Howard L. Brooks, 64, who worked on the Gray campaign’s finances, pleaded guilty in May to making a false statement to FBI agents when he claimed he had not given Sulaimon Brown a series of money orders totaling $2,810 in the summer of 2010. The offense was punishable by up to five years in prison, though sentencing memorandums filed in the federal case indicated that prosecutors were willing to forgo jail time for probation because Brooks “substantially assisted the government” in other areas of its investigation.
“After 20 months of anguish, pain and embarrassment, I stand before you with a contrite heart,” Brooks told Judge Colleen Kollar-Kotelly during his sentencing. “If I could turn back time, I would probably make better choices.”
Judge Kollar-Kotelly also ordered that Brooks complete 200 hours of community service and not work or volunteer with any political campaign unless he receives prior written approval from the U.S. Probation Office.
Noting that Brooks currently survives on his own Social Security benefits, his wife’s disability payments and some financial help from his two sons, Judge Kollar-Kotelly declined to order Brooks to pay a fine.
While Brooks initially declined to cooperate with the federal investigation — even denying that his own handwriting was on several money orders that investigators possessed — Assistant U.S. Attorney Ellen Chubin Epstein said at the sentencing that he eventually “turned a corner.”
The ongoing federal investigation has revealed numerous misdeeds within the Gray campaign, though Mr. Gray has not been implicated. On Wednesday, prosecutors did not indicate where the investigation would go next.
Both Brooks and Mr. Gray’s assistant campaign treasurer, Thomas W. Gore, made payments to Mr. Brown in order to sustain his campaign so he could continue to verbally attack then-Mayor Adrian M. Fenty at debates and other forums during the Democratic primary campaign in 2010, prosecutors have previously said.
Gore pleaded guilty to one felony count of obstruction of justice and three misdemeanor campaign-finance violations, but has not been sentenced.
Prosecutors said Brooks bought three $500 money orders at a 7-Eleven near his home July 30, 2010, and delivered them blank to Mr.

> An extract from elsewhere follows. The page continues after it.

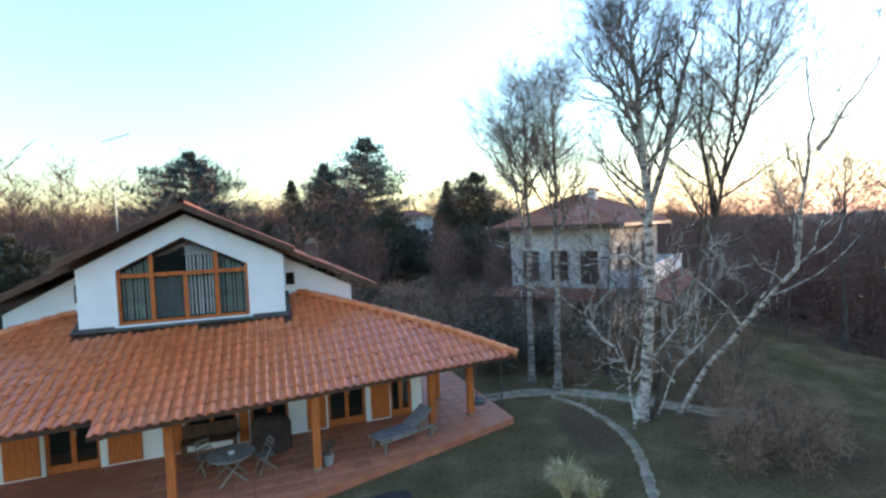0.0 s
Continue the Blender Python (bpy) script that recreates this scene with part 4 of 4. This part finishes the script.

Brown three days later. Mr. Brown deposited one into his campaign account and cashed the other two, prosecutors said.
Charging documents say that on Aug. 4, 2010, Brooks bought four money orders — two for $500 each for a relative and two, for $500 and $150, that he delivered to Mr. Brown two days later. Mr. Brown cashed the $500 money order and sent the smaller one to an insurance company, according to charging papers.